Provided material -
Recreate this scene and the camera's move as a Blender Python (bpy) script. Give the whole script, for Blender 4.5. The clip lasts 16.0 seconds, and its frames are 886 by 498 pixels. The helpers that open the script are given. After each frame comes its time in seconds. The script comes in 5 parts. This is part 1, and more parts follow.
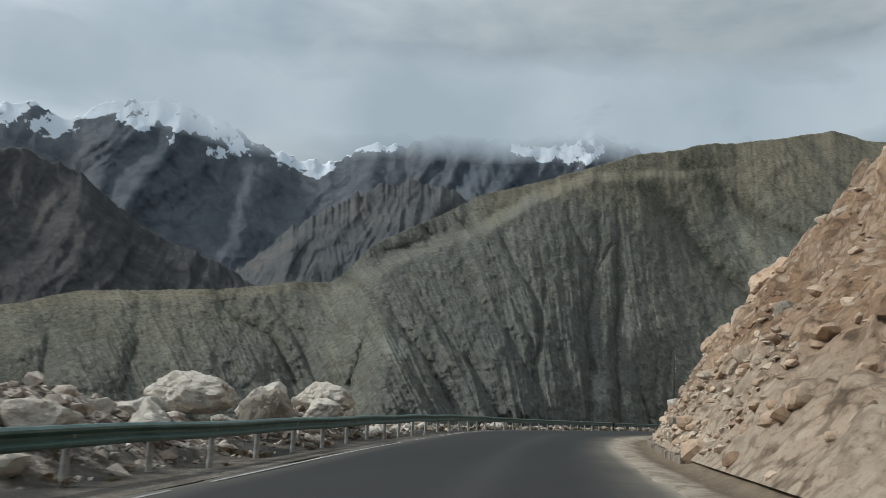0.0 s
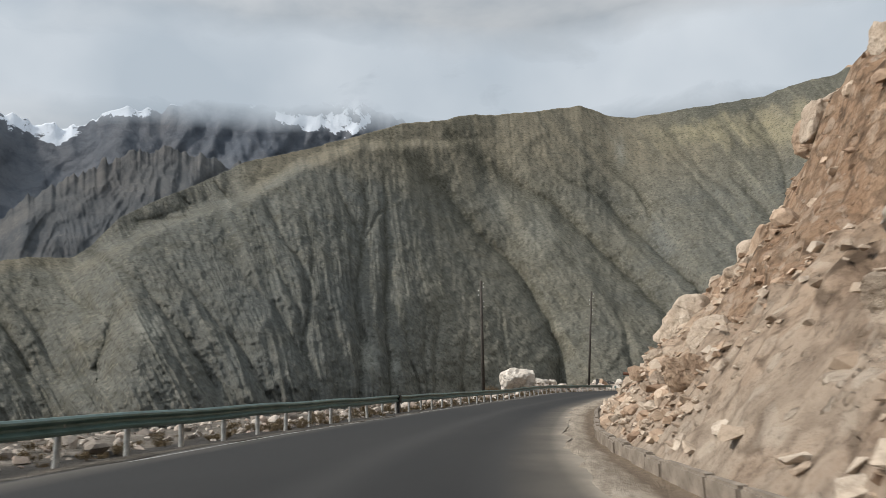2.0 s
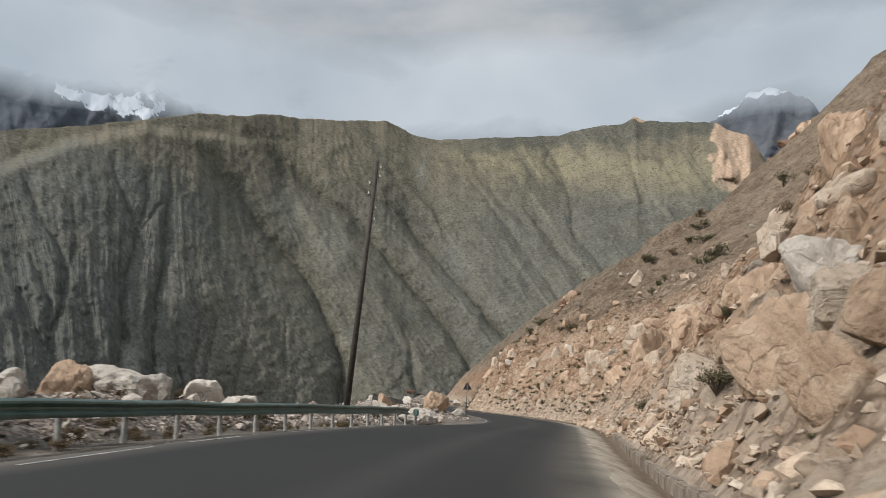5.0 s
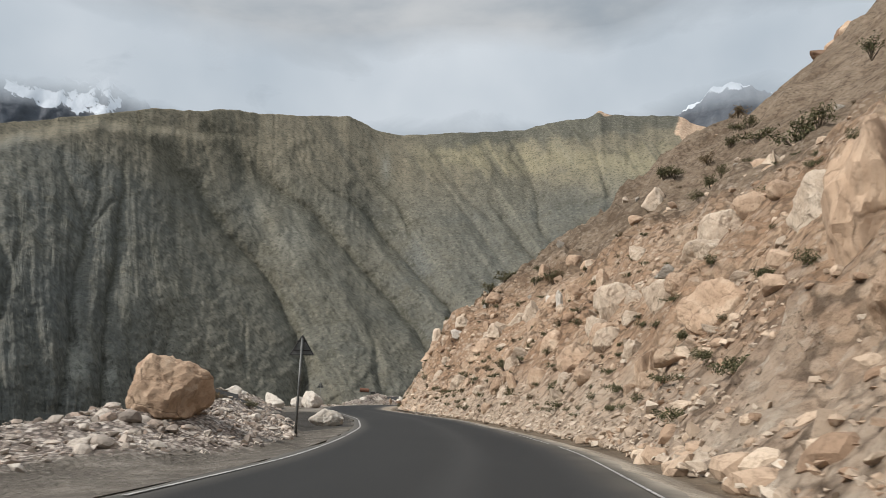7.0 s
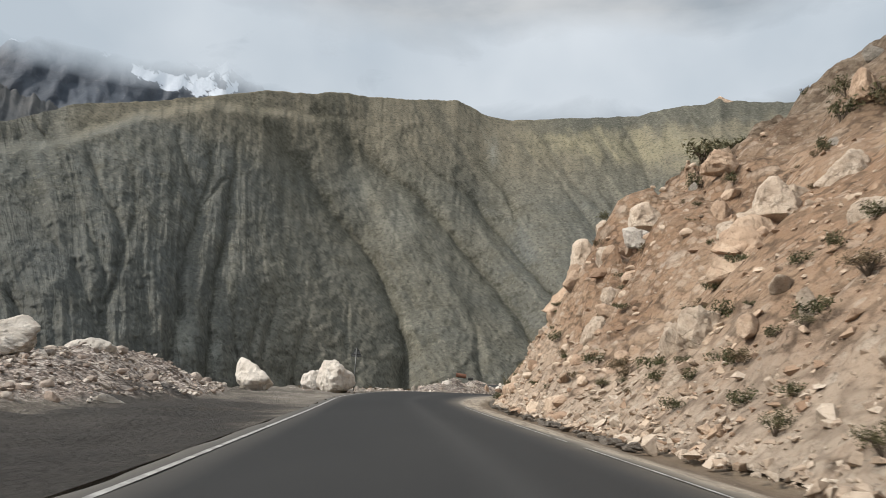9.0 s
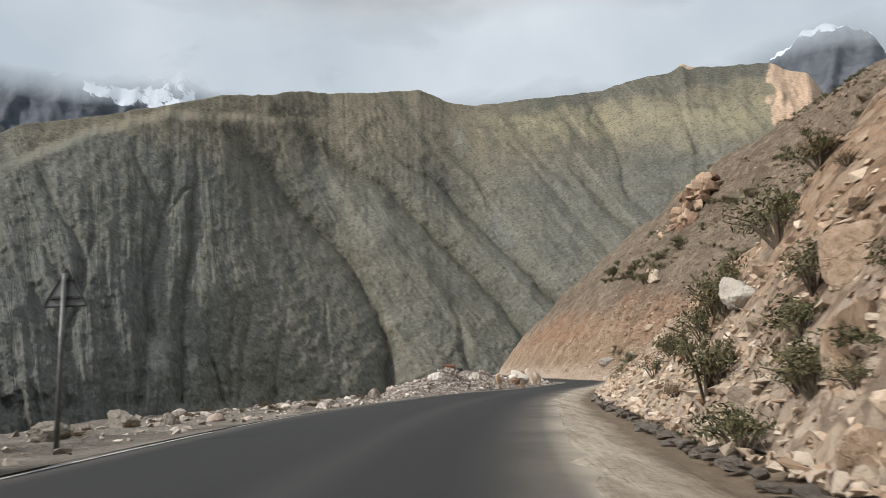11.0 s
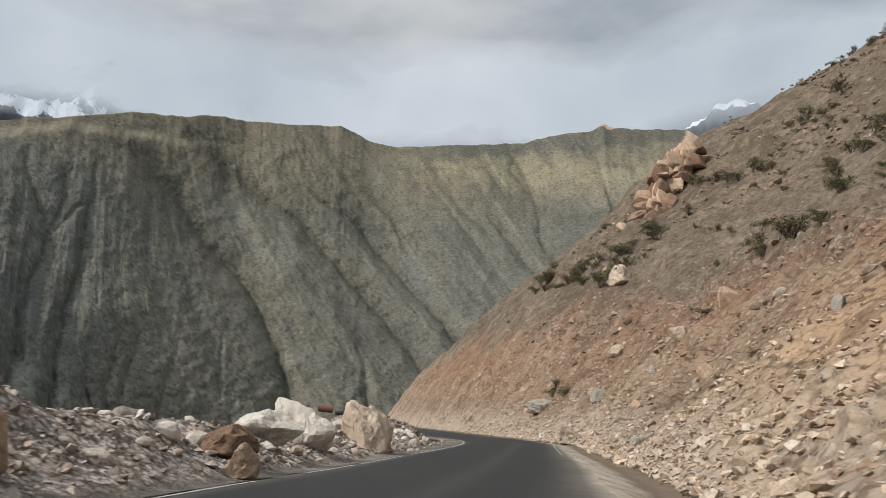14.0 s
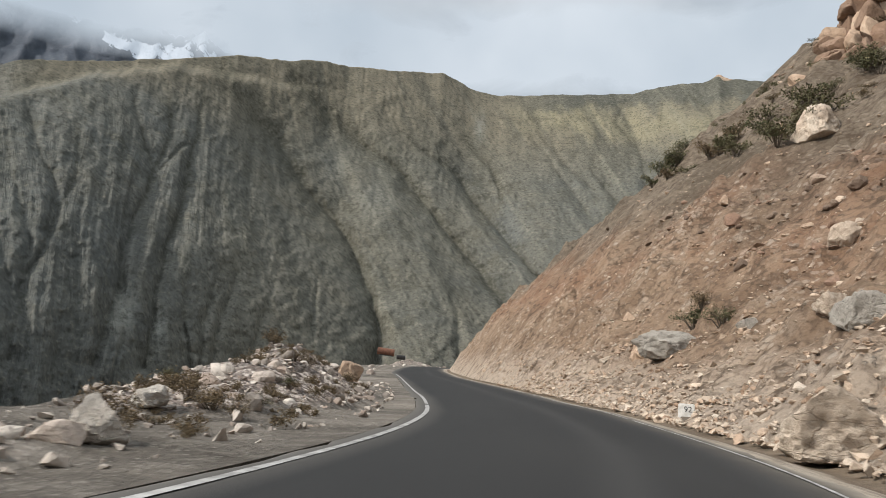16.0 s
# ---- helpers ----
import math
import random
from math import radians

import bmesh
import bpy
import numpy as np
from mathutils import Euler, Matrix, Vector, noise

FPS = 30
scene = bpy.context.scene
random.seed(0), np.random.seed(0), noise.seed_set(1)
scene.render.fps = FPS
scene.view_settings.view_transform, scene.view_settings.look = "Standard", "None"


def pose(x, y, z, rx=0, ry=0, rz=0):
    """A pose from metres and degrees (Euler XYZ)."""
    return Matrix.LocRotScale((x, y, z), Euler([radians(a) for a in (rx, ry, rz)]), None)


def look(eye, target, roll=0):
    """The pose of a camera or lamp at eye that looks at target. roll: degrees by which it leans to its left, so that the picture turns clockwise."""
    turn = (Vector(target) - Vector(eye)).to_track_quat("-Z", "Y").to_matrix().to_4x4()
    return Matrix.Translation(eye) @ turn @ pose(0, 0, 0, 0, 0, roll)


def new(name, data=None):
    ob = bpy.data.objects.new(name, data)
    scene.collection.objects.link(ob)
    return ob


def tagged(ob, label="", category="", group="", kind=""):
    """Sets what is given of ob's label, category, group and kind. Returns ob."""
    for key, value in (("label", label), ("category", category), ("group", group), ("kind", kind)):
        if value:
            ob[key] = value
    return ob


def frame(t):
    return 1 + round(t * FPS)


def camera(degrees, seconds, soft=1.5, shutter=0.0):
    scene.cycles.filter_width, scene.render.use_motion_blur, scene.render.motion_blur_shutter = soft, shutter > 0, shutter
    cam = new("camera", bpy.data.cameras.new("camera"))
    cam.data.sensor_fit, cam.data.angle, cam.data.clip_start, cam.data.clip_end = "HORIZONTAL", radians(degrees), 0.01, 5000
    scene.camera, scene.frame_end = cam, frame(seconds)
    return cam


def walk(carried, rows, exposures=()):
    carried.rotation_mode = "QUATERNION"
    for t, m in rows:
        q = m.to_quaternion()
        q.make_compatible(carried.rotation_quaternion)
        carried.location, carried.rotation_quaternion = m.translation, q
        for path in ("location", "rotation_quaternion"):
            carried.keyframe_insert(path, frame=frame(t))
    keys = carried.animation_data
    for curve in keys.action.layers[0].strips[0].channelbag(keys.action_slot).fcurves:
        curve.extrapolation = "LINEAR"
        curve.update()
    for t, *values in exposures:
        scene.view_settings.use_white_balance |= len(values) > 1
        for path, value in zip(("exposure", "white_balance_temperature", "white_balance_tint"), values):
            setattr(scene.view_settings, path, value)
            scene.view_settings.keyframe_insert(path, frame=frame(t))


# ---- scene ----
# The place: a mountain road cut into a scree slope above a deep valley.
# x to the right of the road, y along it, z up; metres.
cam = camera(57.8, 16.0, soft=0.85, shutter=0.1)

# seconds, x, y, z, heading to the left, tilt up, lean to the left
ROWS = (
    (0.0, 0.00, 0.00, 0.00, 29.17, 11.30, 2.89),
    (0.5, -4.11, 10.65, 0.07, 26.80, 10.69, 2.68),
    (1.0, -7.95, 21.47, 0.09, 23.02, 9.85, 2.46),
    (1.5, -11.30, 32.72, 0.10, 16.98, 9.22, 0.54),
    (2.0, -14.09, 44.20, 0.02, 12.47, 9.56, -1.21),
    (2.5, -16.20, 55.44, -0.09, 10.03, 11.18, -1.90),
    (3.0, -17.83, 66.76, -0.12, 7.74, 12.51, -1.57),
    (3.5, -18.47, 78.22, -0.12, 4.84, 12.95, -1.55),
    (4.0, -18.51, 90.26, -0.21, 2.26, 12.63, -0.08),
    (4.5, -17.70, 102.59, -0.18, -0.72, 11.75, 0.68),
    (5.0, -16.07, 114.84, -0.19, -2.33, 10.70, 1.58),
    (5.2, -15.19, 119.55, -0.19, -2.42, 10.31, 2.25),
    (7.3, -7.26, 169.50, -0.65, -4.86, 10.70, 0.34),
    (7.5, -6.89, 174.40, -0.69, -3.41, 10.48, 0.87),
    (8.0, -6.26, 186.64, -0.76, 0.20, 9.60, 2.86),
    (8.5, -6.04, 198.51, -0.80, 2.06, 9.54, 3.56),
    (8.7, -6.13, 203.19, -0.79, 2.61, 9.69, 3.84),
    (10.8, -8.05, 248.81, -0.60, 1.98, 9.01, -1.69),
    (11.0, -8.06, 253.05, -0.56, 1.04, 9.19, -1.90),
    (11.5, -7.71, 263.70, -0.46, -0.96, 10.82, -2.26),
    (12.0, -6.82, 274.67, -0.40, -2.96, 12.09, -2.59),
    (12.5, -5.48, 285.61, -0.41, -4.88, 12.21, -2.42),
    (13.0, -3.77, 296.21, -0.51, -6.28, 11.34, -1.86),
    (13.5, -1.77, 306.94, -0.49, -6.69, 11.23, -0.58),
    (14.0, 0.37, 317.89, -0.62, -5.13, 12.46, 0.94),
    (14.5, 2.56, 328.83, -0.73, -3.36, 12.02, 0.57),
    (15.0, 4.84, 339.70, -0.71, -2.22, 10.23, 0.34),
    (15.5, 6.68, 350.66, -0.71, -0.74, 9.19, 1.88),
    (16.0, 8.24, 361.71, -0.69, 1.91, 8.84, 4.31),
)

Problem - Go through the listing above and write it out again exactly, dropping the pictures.

Expected answer -
Recreate this scene and the camera's move as a Blender Python (bpy) script. Give the whole script, for Blender 4.5. The clip lasts 16.0 seconds, and its frames are 886 by 498 pixels. The helpers that open the script are given. After each frame comes its time in seconds. The script comes in 5 parts. This is part 1, and more parts follow.
0.0 s
2.0 s
5.0 s
7.0 s
9.0 s
11.0 s
14.0 s
16.0 s
# ---- helpers ----
import math
import random
from math import radians

import bmesh
import bpy
import numpy as np
from mathutils import Euler, Matrix, Vector, noise

FPS = 30
scene = bpy.context.scene
random.seed(0), np.random.seed(0), noise.seed_set(1)
scene.render.fps = FPS
scene.view_settings.view_transform, scene.view_settings.look = "Standard", "None"


def pose(x, y, z, rx=0, ry=0, rz=0):
    """A pose from metres and degrees (Euler XYZ)."""
    return Matrix.LocRotScale((x, y, z), Euler([radians(a) for a in (rx, ry, rz)]), None)


def look(eye, target, roll=0):
    """The pose of a camera or lamp at eye that looks at target. roll: degrees by which it leans to its left, so that the picture turns clockwise."""
    turn = (Vector(target) - Vector(eye)).to_track_quat("-Z", "Y").to_matrix().to_4x4()
    return Matrix.Translation(eye) @ turn @ pose(0, 0, 0, 0, 0, roll)


def new(name, data=None):
    ob = bpy.data.objects.new(name, data)
    scene.collection.objects.link(ob)
    return ob


def tagged(ob, label="", category="", group="", kind=""):
    """Sets what is given of ob's label, category, group and kind. Returns ob."""
    for key, value in (("label", label), ("category", category), ("group", group), ("kind", kind)):
        if value:
            ob[key] = value
    return ob


def frame(t):
    return 1 + round(t * FPS)


def camera(degrees, seconds, soft=1.5, shutter=0.0):
    scene.cycles.filter_width, scene.render.use_motion_blur, scene.render.motion_blur_shutter = soft, shutter > 0, shutter
    cam = new("camera", bpy.data.cameras.new("camera"))
    cam.data.sensor_fit, cam.data.angle, cam.data.clip_start, cam.data.clip_end = "HORIZONTAL", radians(degrees), 0.01, 5000
    scene.camera, scene.frame_end = cam, frame(seconds)
    return cam


def walk(carried, rows, exposures=()):
    carried.rotation_mode = "QUATERNION"
    for t, m in rows:
        q = m.to_quaternion()
        q.make_compatible(carried.rotation_quaternion)
        carried.location, carried.rotation_quaternion = m.translation, q
        for path in ("location", "rotation_quaternion"):
            carried.keyframe_insert(path, frame=frame(t))
    keys = carried.animation_data
    for curve in keys.action.layers[0].strips[0].channelbag(keys.action_slot).fcurves:
        curve.extrapolation = "LINEAR"
        curve.update()
    for t, *values in exposures:
        scene.view_settings.use_white_balance |= len(values) > 1
        for path, value in zip(("exposure", "white_balance_temperature", "white_balance_tint"), values):
            setattr(scene.view_settings, path, value)
            scene.view_settings.keyframe_insert(path, frame=frame(t))


# ---- scene ----
# The place: a mountain road cut into a scree slope above a deep valley.
# x to the right of the road, y along it, z up; metres.
cam = camera(57.8, 16.0, soft=0.85, shutter=0.1)

# seconds, x, y, z, heading to the left, tilt up, lean to the left
ROWS = (
    (0.0, 0.00, 0.00, 0.00, 29.17, 11.30, 2.89),
    (0.5, -4.11, 10.65, 0.07, 26.80, 10.69, 2.68),
    (1.0, -7.95, 21.47, 0.09, 23.02, 9.85, 2.46),
    (1.5, -11.30, 32.72, 0.10, 16.98, 9.22, 0.54),
    (2.0, -14.09, 44.20, 0.02, 12.47, 9.56, -1.21),
    (2.5, -16.20, 55.44, -0.09, 10.03, 11.18, -1.90),
    (3.0, -17.83, 66.76, -0.12, 7.74, 12.51, -1.57),
    (3.5, -18.47, 78.22, -0.12, 4.84, 12.95, -1.55),
    (4.0, -18.51, 90.26, -0.21, 2.26, 12.63, -0.08),
    (4.5, -17.70, 102.59, -0.18, -0.72, 11.75, 0.68),
    (5.0, -16.07, 114.84, -0.19, -2.33, 10.70, 1.58),
    (5.2, -15.19, 119.55, -0.19, -2.42, 10.31, 2.25),
    (7.3, -7.26, 169.50, -0.65, -4.86, 10.70, 0.34),
    (7.5, -6.89, 174.40, -0.69, -3.41, 10.48, 0.87),
    (8.0, -6.26, 186.64, -0.76, 0.20, 9.60, 2.86),
    (8.5, -6.04, 198.51, -0.80, 2.06, 9.54, 3.56),
    (8.7, -6.13, 203.19, -0.79, 2.61, 9.69, 3.84),
    (10.8, -8.05, 248.81, -0.60, 1.98, 9.01, -1.69),
    (11.0, -8.06, 253.05, -0.56, 1.04, 9.19, -1.90),
    (11.5, -7.71, 263.70, -0.46, -0.96, 10.82, -2.26),
    (12.0, -6.82, 274.67, -0.40, -2.96, 12.09, -2.59),
    (12.5, -5.48, 285.61, -0.41, -4.88, 12.21, -2.42),
    (13.0, -3.77, 296.21, -0.51, -6.28, 11.34, -1.86),
    (13.5, -1.77, 306.94, -0.49, -6.69, 11.23, -0.58),
    (14.0, 0.37, 317.89, -0.62, -5.13, 12.46, 0.94),
    (14.5, 2.56, 328.83, -0.73, -3.36, 12.02, 0.57),
    (15.0, 4.84, 339.70, -0.71, -2.22, 10.23, 0.34),
    (15.5, 6.68, 350.66, -0.71, -0.74, 9.19, 1.88),
    (16.0, 8.24, 361.71, -0.69, 1.91, 8.84, 4.31),
)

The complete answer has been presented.